An upgraded caliper will help - but you'll be putting more heat energy into the stock rotors which I think have been at least half the weak point on the brakes. If you do this, please report back as I wonder if this will work - or you'll just go through factory rotors a lot quicker.
I'd hope so after seeing they want $440 for a front set of pads for the 2010-2020 trucks.The Rotora option looks nice and even better it uses a common pad shape so there's plenty of compound options that can be gotten for a reasonable amount of money.
Yes, that is insane... maybe more so with rotor pricing. I'll probably be ditching Alcon based on that alone.I'd hope so after seeing they want $440 for a front set of pads for the 2010-2020 trucks.
Every single "big brake kit" on the market that fits under stock wheels uses a rotor that's smaller than stock. It won't go through rotors faster than any of those kits.
If you put on more aggressive pads you will be putting more energy into the rotor (aka heat) that it wasn't designed to handle. That said - you're right in that a big brake kit that doesn't add more thermal mass to the rotors will feel good once - and then on the second stop will be even worse than stock as the rotors overheat.
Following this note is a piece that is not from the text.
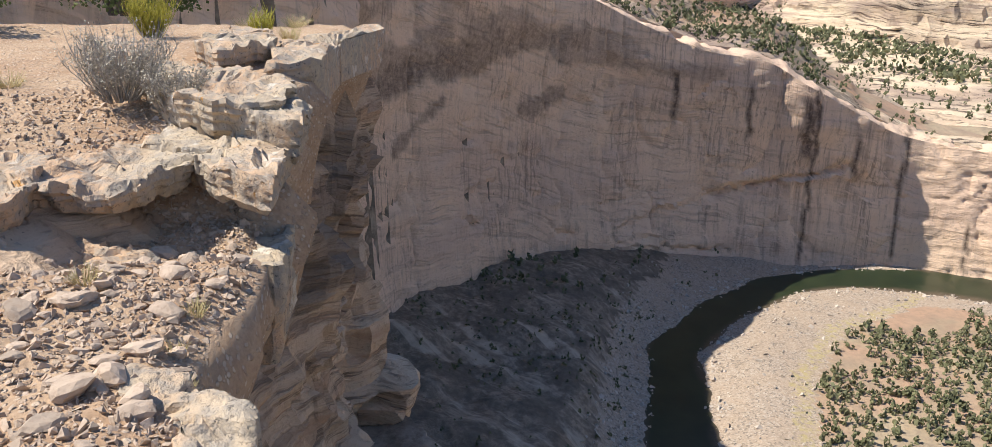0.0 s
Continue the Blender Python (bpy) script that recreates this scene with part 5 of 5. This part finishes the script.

Alcon and Rotora use a thicker rotor (wider and more material) from what I can tell - so we can keep running 17" wheels. Powerstop and some others just put some fancy slots on an OE sized rotor and call it a day. ...but hey, the calipers look sexy right?
Good systems will use thicker rotors if they maintain wheel size, or larger diameter rotors if they mandate larger wheels. More thermal mass is required to improve longevity and absorb more heat energy. Putting on just bigger pads and calipers will actually be worse IMO. Your first hard stop feels good - your second (like in stop/go traffic or off-road) will likely be worse than OEM.